What will it get destroyed in the server market by ? Vega is no faster than a Quadro GP100. Which has higher memory bandwidth and comparable FP32/FP16 resources (but no DP4A) You are assuming it will have half the hardware idling, we still don't have any concrete information on mixed Tensor + traditional pipeline usage. IIRC GV100 is 815mm^2? Vega 10 was estimated to be around 530. 53% larger die, something like 8x FP64 rates, and 5x higher throughput in DL. Compares quite favorably to me.
You have a quote for Vega's tensor flops? Not the FP16 figures, but when using all the hardware in a pipelined fashion for tensor operations on an architecture that hasn't been detailed yet? Right now you seem to be comparing apples and oranges.
It is starting to seem like you are deliberately ignoring nvidia's very clear comments regarding this, they are entirely separate. Tensor cores do not use existing FP32 units, because it was explicitly stated that full throughput FP32 would saturate only half the dispatch capacity per cycle, the remaining half can be used for all other instructions/units.
I'm not ignoring them, you just don't understand what they mean. The quotes you've provided say nothing about Tensors. In fact they said the INT32 pipeline was the other half of that dispatch capacity. Or probably dual issued FP16 where Vec2s aren't required. That's exactly what I proposed for Vega a while ago where the programmer didn't have to pack anything. It just seems silly to add limited FP32 cores to replace FP32 cores that already exist when they won't in all likelihood be running concurrently.
when it is abundantly clear this is not so. You have been in such a rush to make these statements that you apparently forwent reading what limited details there are available and mistakenly believed this was doing so called tensor products.
You'll have to explain this abundantly clear part. Because the Nvidia statements run counter to what you've been saying. I'm not sure they say what you think they say. They explicitly state one thing, like FP32 and INT32 concurrently, and you come up with something completely different.
The multiplication of two 4x4 matrices will result in a third 4x4 matrix with 16 elements, each element consists of 4 FMA operations, 16 elements = 64 operations. The data in matrix C can be loaded into the accumulator from the beginning, and each FMA of FP16 elements of matrices A and B are fed into that accumulator directly.
So you're suggesting one cycle to load values into an accumulator, 4 to process the multiplication thanks to dependencies on the adder, one to write out the value of the accumulator, then repeat that process? As the products of the matrices are being added to sequential matricies, it would seem far simpler to just stay decomposed and add up the components once you finish all the multiplications. Completely avoiding the dependencies.

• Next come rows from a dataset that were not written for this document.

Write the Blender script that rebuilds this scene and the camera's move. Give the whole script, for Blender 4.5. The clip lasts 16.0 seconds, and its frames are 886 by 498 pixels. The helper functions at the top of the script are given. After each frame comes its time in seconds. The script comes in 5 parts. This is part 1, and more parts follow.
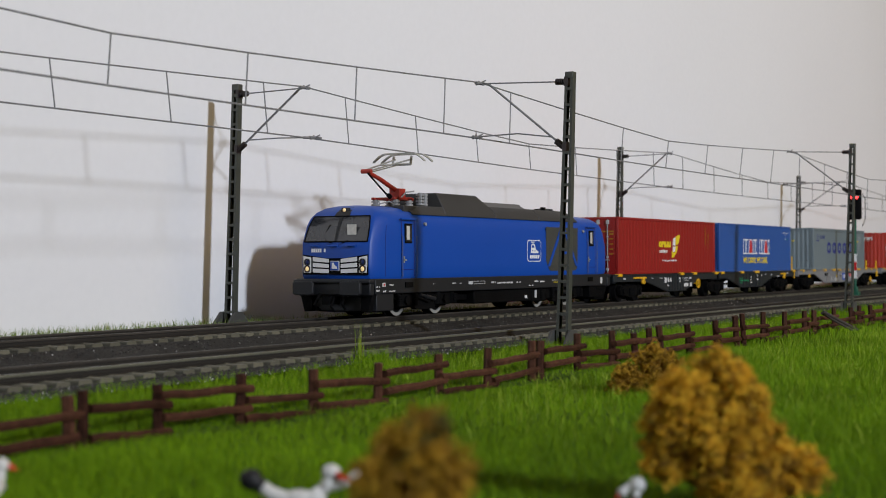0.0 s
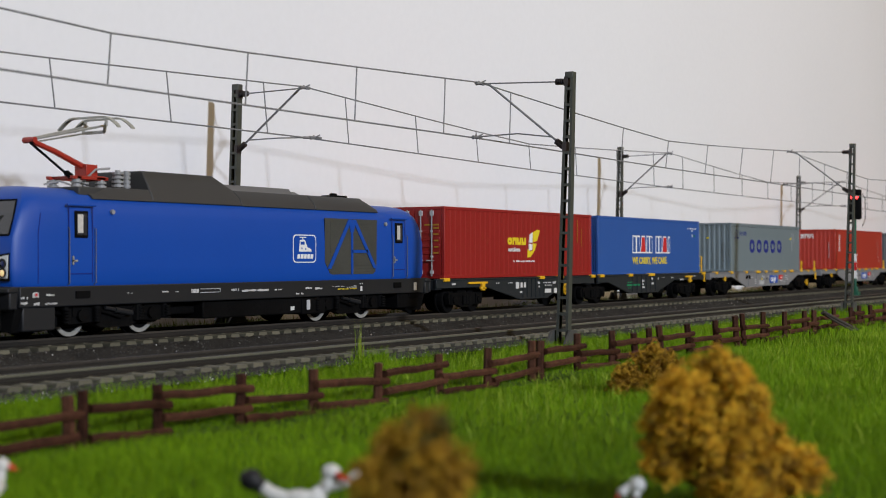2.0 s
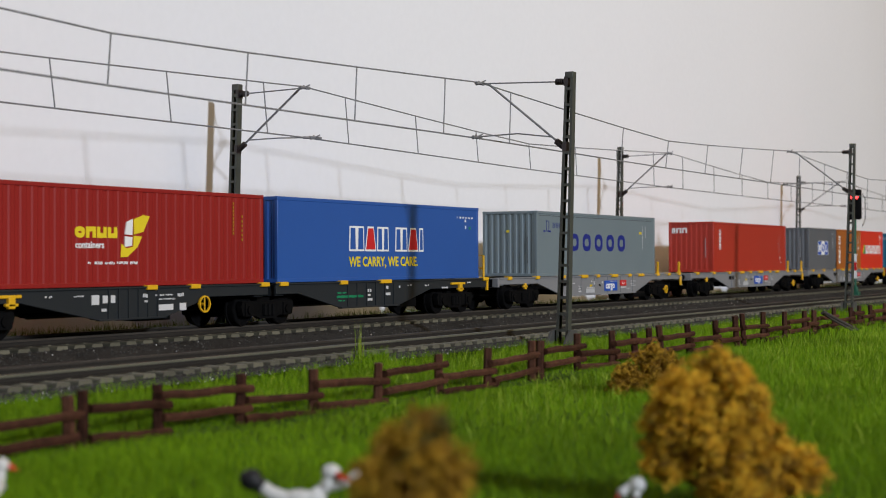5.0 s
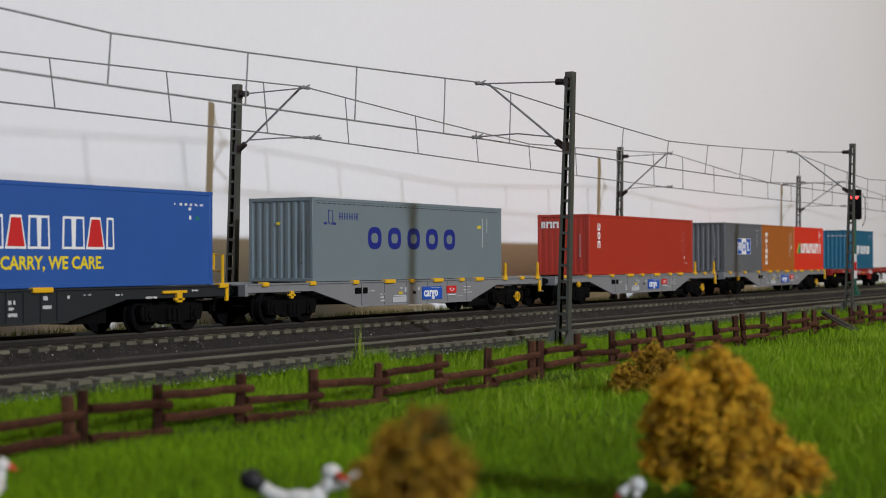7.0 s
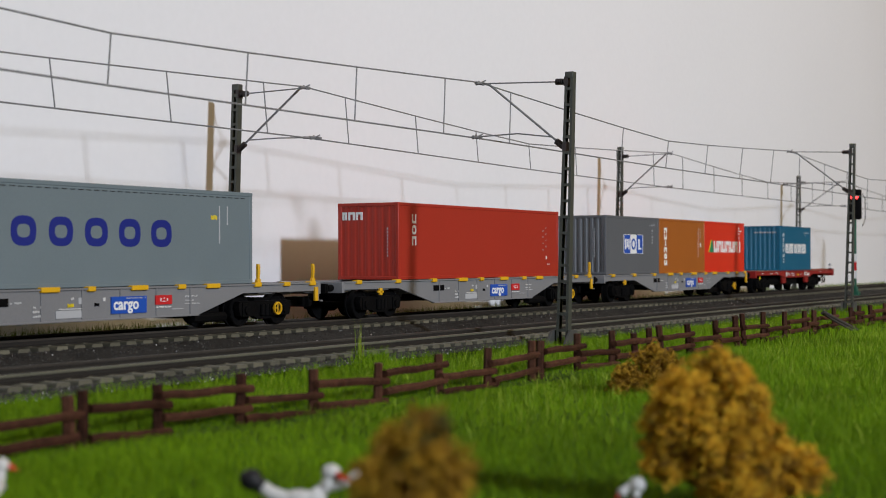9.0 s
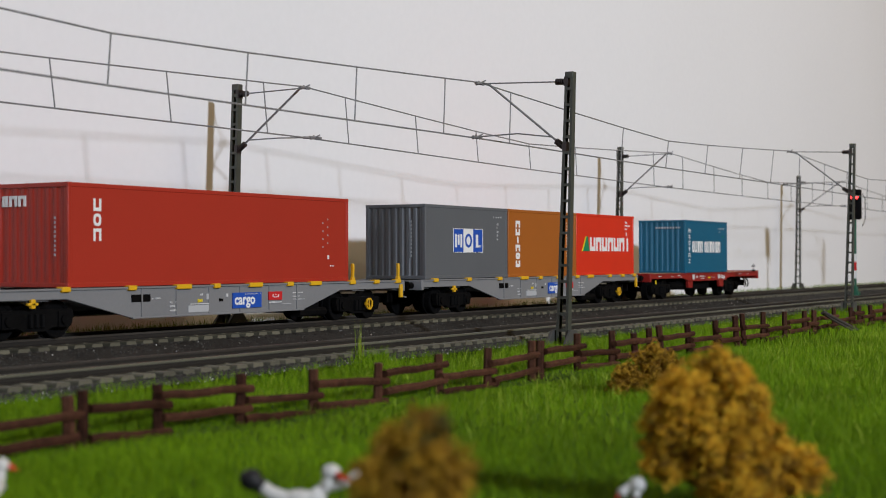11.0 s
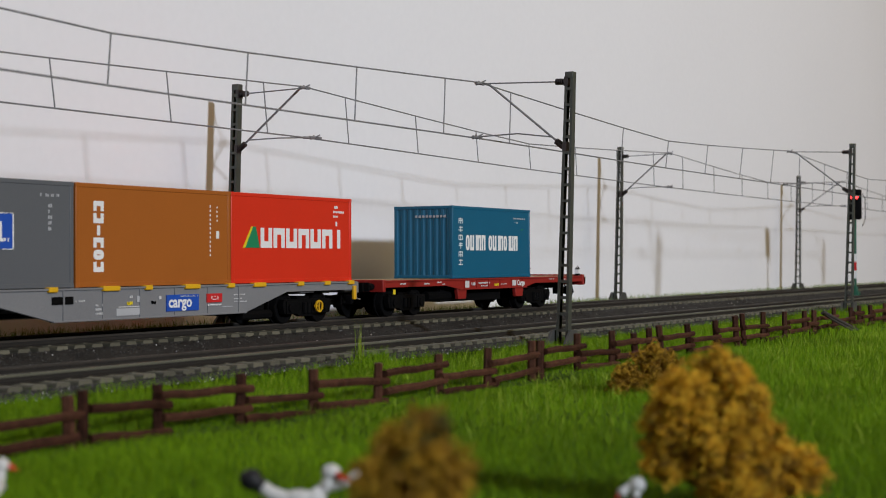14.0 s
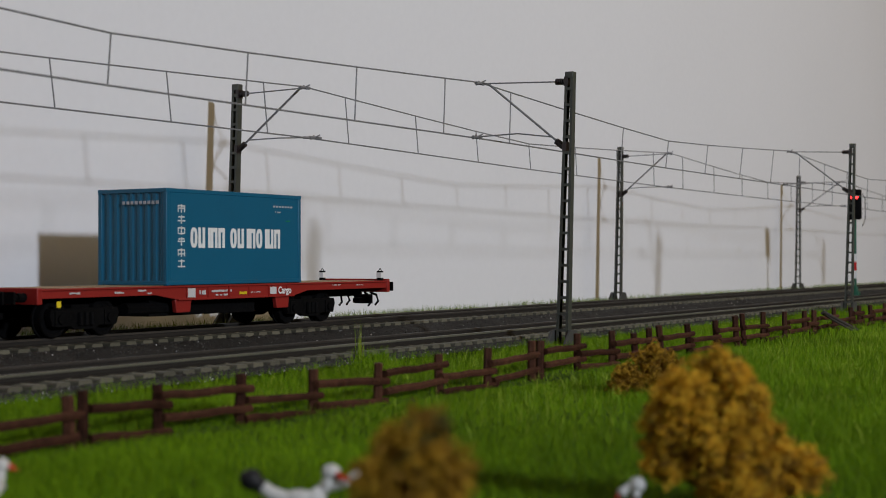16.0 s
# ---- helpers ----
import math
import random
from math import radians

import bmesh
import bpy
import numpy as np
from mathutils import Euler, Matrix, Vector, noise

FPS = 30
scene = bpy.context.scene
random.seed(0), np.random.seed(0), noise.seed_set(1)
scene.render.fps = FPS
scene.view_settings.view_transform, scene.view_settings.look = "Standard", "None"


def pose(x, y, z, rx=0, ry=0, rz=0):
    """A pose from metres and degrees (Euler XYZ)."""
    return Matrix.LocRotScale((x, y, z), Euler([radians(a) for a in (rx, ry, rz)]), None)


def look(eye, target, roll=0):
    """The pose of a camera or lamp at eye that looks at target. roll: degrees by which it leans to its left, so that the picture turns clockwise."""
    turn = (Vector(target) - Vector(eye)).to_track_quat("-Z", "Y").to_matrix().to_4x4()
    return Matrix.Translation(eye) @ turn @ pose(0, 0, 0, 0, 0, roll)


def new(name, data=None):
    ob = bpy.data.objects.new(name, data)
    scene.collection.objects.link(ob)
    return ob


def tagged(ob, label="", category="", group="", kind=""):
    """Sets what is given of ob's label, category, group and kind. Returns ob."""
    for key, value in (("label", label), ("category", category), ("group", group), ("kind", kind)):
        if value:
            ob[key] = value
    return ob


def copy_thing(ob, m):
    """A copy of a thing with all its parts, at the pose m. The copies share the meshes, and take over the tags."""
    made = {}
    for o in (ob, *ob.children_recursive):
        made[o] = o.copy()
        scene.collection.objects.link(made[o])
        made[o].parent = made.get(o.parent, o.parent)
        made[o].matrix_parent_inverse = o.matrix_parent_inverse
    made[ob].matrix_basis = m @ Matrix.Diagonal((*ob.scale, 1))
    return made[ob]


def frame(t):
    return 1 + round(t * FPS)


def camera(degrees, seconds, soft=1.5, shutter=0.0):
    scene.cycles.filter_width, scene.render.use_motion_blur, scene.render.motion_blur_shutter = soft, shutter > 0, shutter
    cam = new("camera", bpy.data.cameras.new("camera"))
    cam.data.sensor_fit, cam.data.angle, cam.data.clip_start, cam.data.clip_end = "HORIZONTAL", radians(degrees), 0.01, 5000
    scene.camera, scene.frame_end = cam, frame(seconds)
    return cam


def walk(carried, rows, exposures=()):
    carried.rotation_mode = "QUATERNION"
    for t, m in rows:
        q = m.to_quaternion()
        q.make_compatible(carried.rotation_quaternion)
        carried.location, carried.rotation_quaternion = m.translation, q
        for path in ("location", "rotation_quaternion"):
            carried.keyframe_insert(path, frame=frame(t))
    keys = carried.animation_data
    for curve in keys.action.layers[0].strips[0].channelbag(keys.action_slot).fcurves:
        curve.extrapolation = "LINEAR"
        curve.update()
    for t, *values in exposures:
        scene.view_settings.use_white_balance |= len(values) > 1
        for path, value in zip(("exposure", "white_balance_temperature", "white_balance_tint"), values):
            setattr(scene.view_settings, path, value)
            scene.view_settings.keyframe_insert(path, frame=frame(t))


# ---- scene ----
# A model railway layout at 1:87, built in true size. Lengths below are in millimetres (MM) unless they are poses in metres.
MM = 0.001

# ---- camera ----
cam = camera(33.6, 16.0, soft=1.0)
cam.data.dof.use_dof = True
cam.data.dof.focus_distance = 0.55
cam.data.dof.aperture_fstop = 46.0
EYE = (0.0, -0.31195, 0.02142)
YAW, PITCH, ROLL = 59.677, 0.448, 0.168
CAM_POSE = pose(*EYE, 90 + PITCH, 0, -YAW) @ pose(0, 0, 0, 0, 0, -ROLL)
walk(cam, [(0.0, CAM_POSE), (16.0, CAM_POSE)], exposures=[(0.0, -0.19), (0.5, -0.19), (1.5, -0.08), (2.0, -0.05), (3.5, -0.04), (6.5, -0.12), (9.0, -0.14), (12.5, -0.17), (14.5, -0.33), (15.0, -0.43), (16.0, -0.62)])

# ---- light ----
world = bpy.data.worlds.new("room_world")
scene.world = world
world.use_nodes = True
world.node_tree.nodes["Background"].inputs[0].default_value = (0.5, 0.45, 0.4, 1)
world.node_tree.nodes["Background"].inputs[1].default_value = 0.05


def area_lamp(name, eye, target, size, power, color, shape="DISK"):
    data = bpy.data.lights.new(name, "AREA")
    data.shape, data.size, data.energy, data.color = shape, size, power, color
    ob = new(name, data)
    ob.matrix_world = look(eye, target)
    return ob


# the studio lamp that throws the shadows on the wall
STUDIO = area_lamp("studio_lamp", (-0.358, -2.018, 0.696), (1.35, 0.0, 0.22), 0.14, 22.3, (0.835, 0.905, 1.045))
STUDIO.data.spread = radians(120)
# unseen broad fill for the room's warm light, placed and sized to balance tones
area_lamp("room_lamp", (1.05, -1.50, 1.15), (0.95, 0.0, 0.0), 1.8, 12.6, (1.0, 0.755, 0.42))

# ---- materials ----


def node(tree, kind, **sockets):
    n = tree.nodes.new(kind)
    for key, value in sockets.items():
        n.inputs[key.replace("_", " ")].default_value = value
    return n


def material(name, color, rough=0.5, metal=0.0, var=0.12, grain=900.0, patch=60.0, bump=0.05, spec=0.5, emit=0.0, per="", warm=None):
    """A surface with variation at two scales (sizes per metre) and fine relief. per: 'object' or 'island' shifts the tone piece by piece, towards warm."""
    m = bpy.data.materials.new(name)
    m.use_nodes = True
    t = m.node_tree
    p = t.nodes["Principled BSDF"]
    co = t.nodes.new("ShaderNodeTexCoord")
    fine = node(t, "ShaderNodeTexNoise", Scale=grain, Detail=4.0)
    big = node(t, "ShaderNodeTexNoise", Scale=patch, Detail=3.0)
    for n in (fine, big):
        t.links.new(co.outputs["Object"], n.inputs["Vector"])
    add = t.nodes.new("ShaderNodeMath")
    add.operation = "ADD"
    t.links.new(fine.outputs["Fac"], add.inputs[0])
    t.links.new(big.outputs["Fac"], add.inputs[1])
    ramp = t.nodes.new("ShaderNodeMapRange")
    ramp.inputs["From Min"].default_value, ramp.inputs["From Max"].default_value = 0.6, 1.4
    ramp.inputs["To Min"].default_value, ramp.inputs["To Max"].default_value = 1 - var, 1 + var
    t.links.new(add.outputs[0], ramp.inputs["Value"])
    base = t.nodes.new("ShaderNodeRGB")
    base.outputs[0].default_value = (*color, 1)
    source = base.outputs[0]
    if per:
        other = t.nodes.new("ShaderNodeRGB")
        other.outputs[0].default_value = (*(warm or color), 1)
        if per == "object":
            r = t.nodes.new("ShaderNodeObjectInfo").outputs["Random"]
        else:
            r = t.nodes.new("ShaderNodeNewGeometry").outputs["Random Per Island"]
        mix = t.nodes.new("ShaderNodeMix")
        mix.data_type = "RGBA"
        t.links.new(r, mix.inputs[0])
        t.links.new(base.outputs[0], mix.inputs[6])
        t.links.new(other.outputs[0], mix.inputs[7])
        source = mix.outputs[2]
    scale = t.nodes.new("ShaderNodeVectorMath")
    scale.operation = "SCALE"
    t.links.new(source, scale.inputs[0])
    t.links.new(ramp.outputs[0], scale.inputs["Scale"])
    t.links.new(scale.outputs[0], p.inputs["Base Color"])
    p.inputs["Roughness"].default_value, p.inputs["Metallic"].default_value = rough, metal
    p.inputs["Specular IOR Level"].default_value = spec
    if bump:
        b = t.nodes.new("ShaderNodeBump")
        b.inputs["Strength"].default_value, b.inputs["Distance"].default_value = bump, 0.0004
        t.links.new(fine.outputs["Fac"], b.inputs["Height"])
        t.links.new(b.outputs[0], p.inputs["Normal"])
    if emit:
        p.inputs["Emission Color"].default_value, p.inputs["Emission Strength"].default_value = (*color, 1), emit
    return m


def plastic(name, color, rough=0.42, var=0.06):
    return material(name, color, rough, var=var, grain=2500, patch=40, bump=0.03, spec=0.4)


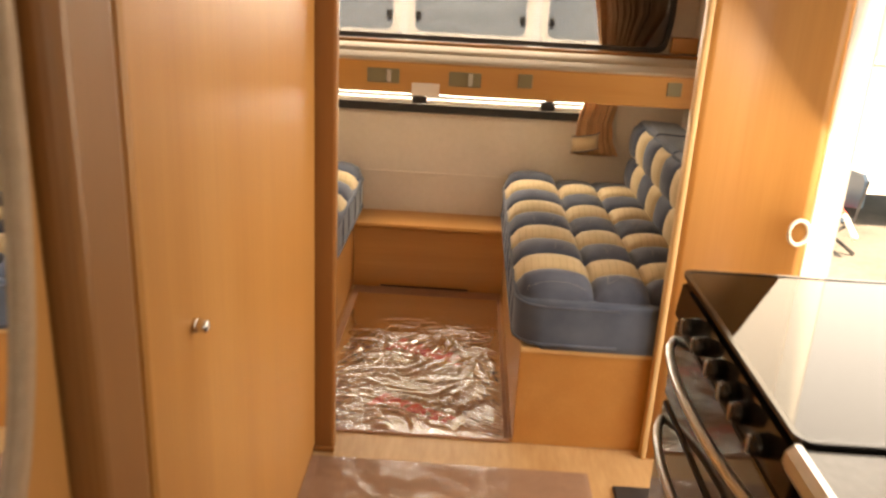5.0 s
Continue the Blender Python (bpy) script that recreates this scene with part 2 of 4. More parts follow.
mirror_glass = material("silvered_mirror", (0.86, 0.87, 0.88), 0.015, 1.0)
mirror_rim = mottled("taupe_mirror_rim", (0.34, 0.24, 0.17), (0.46, 0.34, 0.25), 9.0, 0.45, 0.04)
film_smooth = clear_film("clear_floor_film", 0.12, 0.15, 0.55, 14.0, 0.065)
film_creased = clear_film("creased_floor_film", 0.12, 0.08, 0.16, 60.0, 0.105)
red_print = mottled("red_print", (0.50, 0.035, 0.025), (0.68, 0.07, 0.05), 60.0, 0.5, 0.0)
red_faint = mottled("faint_red_print", (0.42, 0.14, 0.10), (0.52, 0.20, 0.15), 60.0, 0.5, 0.0)
asphalt = mottled("grey_gravel_ground", (0.10, 0.10, 0.095), (0.20, 0.19, 0.175), 3.0, 0.95, 0.6, bump_dist=0.02)
pane_grey = mottled("grey_acrylic_pane", (0.20, 0.24, 0.28), (0.30, 0.34, 0.38), 1.5, 0.12, 0.0)
amber = material("amber_lens", (0.75, 0.22, 0.02), 0.2)
navy_plastic = mottled("dark_blue_plastic", (0.02, 0.045, 0.08), (0.035, 0.07, 0.11), 8.0, 0.4, 0.05)
paper = material("paper_label", (0.70, 0.62, 0.55), 0.7)
lamp_brown = mottled("bronze_lacquer", (0.10, 0.075, 0.045), (0.16, 0.12, 0.075), 20.0, 0.35, 0.03, metal=0.5)
lamp_lens = material("lamp_glass", (0.72, 0.70, 0.66), 0.15)

# ---- mesh helpers ----


def part(name, bm, mat, parent=None, label="", smooth=False):
    """Link a bmesh as one mesh object, as a thing or under its parent."""
    me = bpy.data.meshes.new(name)
    bmesh.ops.recalc_face_normals(bm, faces=bm.faces)
    bm.to_mesh(me)
    bm.free()
    me.materials.append(mat)
    if smooth:
        for p in me.polygons:
            p.use_smooth = True
    ob = new(name, me)
    if parent:
        ob.parent = parent
        ob.matrix_parent_inverse = parent.matrix_world.inverted()
    if label:
        ob["label"] = label
    return ob


def thing(name, base, label, category, group="", kind=""):
    e = new(name)
    e.empty_display_size = 0.05
    e.matrix_world = Matrix.Translation(base)
    bpy.context.view_layer.update()
    return tagged(e, label, category, group, kind)


def box(x0, x1, y0, y1, z0, z1, bevel=0.0, bm=None, segments=2):
    own = bmesh.new()
    bmesh.ops.create_cube(own, size=1.0, matrix=Matrix.Translation(((x0 + x1) / 2, (y0 + y1) / 2, (z0 + z1) / 2)) @ Matrix.Diagonal((x1 - x0, y1 - y0, z1 - z0, 1)))
    if bevel:
        bmesh.ops.bevel(own, geom=own.edges[:], offset=bevel, segments=segments, affect="EDGES", profile=0.5)
    if bm is None:
        return own
    me = bpy.data.meshes.new("tmp")
    own.to_mesh(me)
    own.free()
    bm.from_mesh(me)
    bpy.data.meshes.remove(me)
    return bm


def cylinder(a, b, r, n=16, r2=None, bm=None):
    own = bm or bmesh.new()
    a, b = Vector(a), Vector(b)
    m = Matrix.Translation((a + b) / 2) @ (b - a).to_track_quat("Z", "Y").to_matrix().to_4x4()
    bmesh.ops.create_cone(own, cap_ends=True, segments=n, radius1=r, radius2=r if r2 is None else r2, depth=(b - a).length, matrix=m)
    return own


def tube(points, r, n=8, closed=False, bm=None):
    """A round bar along points."""
    own = bm or bmesh.new()
    pts = [Vector(p) for p in points]
    rings = []
    for k, p in enumerate(pts):
        if closed:
            d = pts[(k + 1) % len(pts)] - pts[k - 1]
        else:
            d = pts[min(k + 1, len(pts) - 1)] - pts[max(k - 1, 0)]
        q = d.to_track_quat("Z", "Y")
        rings.append([own.verts.new(p + q @ Vector((r * math.cos(a), r * math.sin(a), 0))) for a in (2 * math.pi * j / n for j in range(n))])
    for k in range(len(rings) if closed else len(rings) - 1):
        u, w = rings[k], rings[(k + 1) % len(rings)]
        for j in range(n):
            own.faces.new((u[j], u[(j + 1) % n], w[(j + 1) % n], w[j]))
    if not closed:
        own.faces.new(rings[0][::-1])
        own.faces.new(rings[-1])
    return own


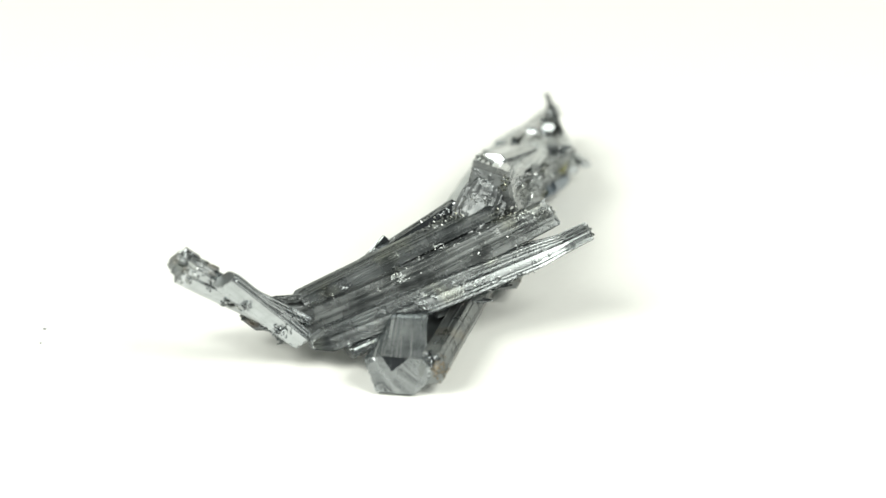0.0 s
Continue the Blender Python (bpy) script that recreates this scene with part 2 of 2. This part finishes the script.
def crust(name, spots, mat, parent, seed, size=(0.10, 0.28), label="", on=None, sink=0.55, along=None):
    """Small angular crystal grains strewn over spots (centre, spread, count), settled on the parts under them, as one rough crust."""
    rnd = random.Random(seed)
    bm = bmesh.new()
    for c, spread, count in spots:
        for _ in range(int(count * 2.2)):
            g = Vector([c[i] + spread[i] * max(-1.3, min(1.3, rnd.gauss(0, 0.55))) for i in range(3)])
            s = rnd.uniform(*size) * rnd.choice((0.35, 0.5, 0.6, 0.9))
            if on:
                hit, normal, _, _ = on.find_nearest(g * U)
                g = hit / U - normal * s * sink
            turn = Euler([rnd.uniform(0, 6.3) for _ in range(3)]).to_matrix()
            l = rnd.choice((0.6, 0.9, 1.2, 2.0))
            if along:
                way = Vector(along).normalized() + Vector([rnd.uniform(-0.07, 0.07) for _ in range(3)])
                turn = way.to_track_quat("Z", "Y").to_matrix()
                l *= 4.0
            m = Matrix.Translation(g * U) @ turn.to_4x4()
            ring = []
            k = rnd.choice((4, 5, 6))
            for z, q in ((-l, 0.8), (l * 0.7, 1.0)):
                ring.append([bm.verts.new(m @ (Vector((q * math.cos(6.283 * i / k), 0.7 * q * math.sin(6.283 * i / k), z)) * s * 0.6 * U)) for i in range(k)])
            tip = bm.verts.new(m @ (Vector((0.2, 0, l * 1.1)) * s * 0.6 * U))
            bm.faces.new(ring[0][::-1])
            for i in range(k):
                j = (i + 1) % k
                bm.faces.new((ring[0][i], ring[0][j], ring[1][j], ring[1][i]))
                bm.faces.new((ring[1][i], ring[1][j], tip))
    return tagged(part(name, bm, mat, parent, label), kind="stuff")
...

One cycle per multiplication as opposed to the 4-6 cycles you propose or interleaving operations with more complicated data paths.
Am not certain how having four (4 pairs of FP16 mult) operands needing to be accumulated in one cycle will work, as it is a unary operator usually, it may well be pipelined, the question is how deep, but the wording of this suggests this is not the case and i am also very curious as to how this is handled in terms of dispatch as this clearly far exceeds the capacity of the AWS on paper
There is no such thing as a four input adder. At best it's a series of dependent adders hidden in one really long clock cycle. The only equivalent of a multiple input adder that comes to mind is quantum computing or analog computation involving opamps. I don't foresee either of those in Volta.
How is that relevant to this discussion? We're talking about a pretty small amount of area.
Small relative to what though? The entire chip or the area dedicated to logic? It's relevant because it should provide a means to a more efficient chip.
At more than 1000mm2, Fiji's interposer exceeded the limits of today's lithography machines, so they needed double exposure for the interposer. The core die did not. Why GV100 would be any different?
I've never seen anything about Fiji using a double exposure on the interposer. My understanding was that it was as large as conventionally possible which defined the chip dimensions. If that wasn't the case Fiji wouldn't have had any trade-offs.
But there are good arguments to not do it this way: additional power consumption for the non-tensor FP16 and FP32 cases, simplicity of the design, ease of adding or removing a tensor core to an SM (or replace it with an even faster integer equivalent for the inference versions.)
What consumes extra power though? The non-tensor cores are there regardless, so might as well make use of them. This does seem ridiculous to me as it's being proposed to disable FP32/16 cores so more FP32/16 cores can be added. The whole concept of the tensor core from my view is that a single tensor operation is being executed across all the blocks concurrently. Use the FP16 units for the multiplication, forward the result to the FP32+INT cores for adding/accumulation, then repeat. The only difference is that instead of running 16 threads across 16 hardware lanes an entire matrix operation is being completed in a single cycle using all of them and piplining sequential operations across the blocks with specialized paths. That's why it seems ridiculous to me to replace hardware that already exists with more hardware.